According to a Greenpeace East Asia study, Volkswagen, General Motors, Toyota, Honda, BMW, and Mercedes-Benz are all likely to lose market share in China by 2030. Domestic manufacturer, BYD is expected to experience the biggest market gains. This is due to BYD’s early adoption of new energy vehicles (NEV), as the company is forecast to gain market share in China by between 4 and 5 percentage points compared with its average market share from 2019 to 2021. Changan and GAC are also likely to see market share growth by 2030.

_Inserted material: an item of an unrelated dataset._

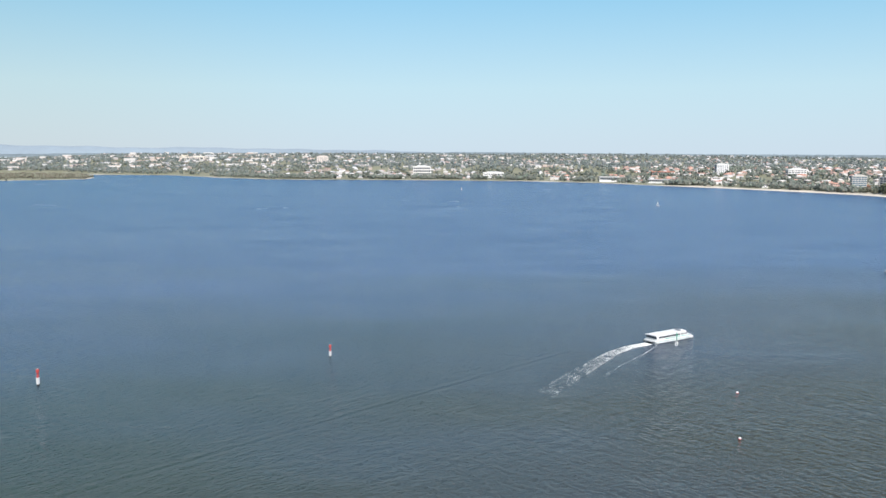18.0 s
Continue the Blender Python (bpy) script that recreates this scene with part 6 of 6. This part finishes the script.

Even under the most conservative scenario for NEV adoption, foreign automakers will experience a decline in China market share by 2030. The average market share from 2019 to 2021 in China for Volkswagen, General Motors, Toyota, Honda, BMW and Mercedes-Benz was 17.2%, 11.7%, 7.5%, 7.7%, 3.0% and 3.0%, respectively. If China’s NEV adoption rate reaches just 40% by 2030, Honda would lose 2% market share, Volkswagen 1.7%, General Motors 1.8%, Toyota 0.8%, and Mercedes- Benz and BMW 0.5% each. In contrast, the market share of domestic automakers would increase by 2030, with BYD expected to see the largest market share increase.

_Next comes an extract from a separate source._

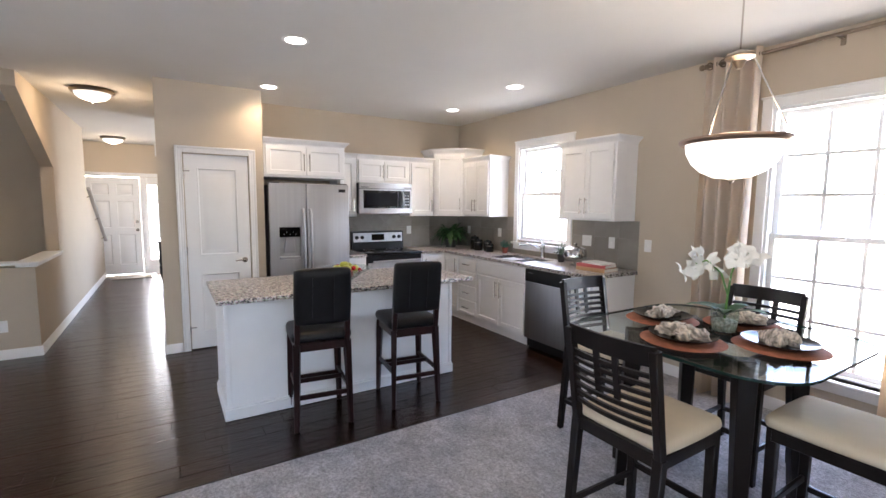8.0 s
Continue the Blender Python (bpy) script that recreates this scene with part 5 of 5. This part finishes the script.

As China’s auto market continues to make the transition to electrification, automakers will face high levels of unused production capacity for internal combustion engine (ICE) vehicles. China’s market for this vehicle type is on track to shrink significantly by 2030. Automakers that have been slow to adopt NEV will face unused production capacity.
Under the most conservative scenario for NEV adoption, the 10 automakers that have not fully transitioned will likely see an average combustion engine vehicle production capacity utilization rate of just 68.9%. This means that on average, one-third of their capacity for producing gas and petrol vehicles would sit unused.
To mitigate this risk, it is suggested that automakers should transform existing ICE vehicle production capacity into electric vehicle production lines. The Greenpeace study found that automakers face high levels of stranded production capacity for ICE vehicles, and in most cases, the transformation of existing combustion engine vehicle assembly lines is the preferred approach versus the construction of new production lines as it lessens the environmental impact of new construction projects.
Given the forecasts for the world’s largest automakers, the end of ICE vehicles is imminent. The sooner automakers adapt to electrified mobility, the sooner they can minimize their exposure to risk, as well as begin optimizing their production lines to meet increasing customer preference for EVs. Furthermore, it will move automakers a step closer to reducing their carbon emissions.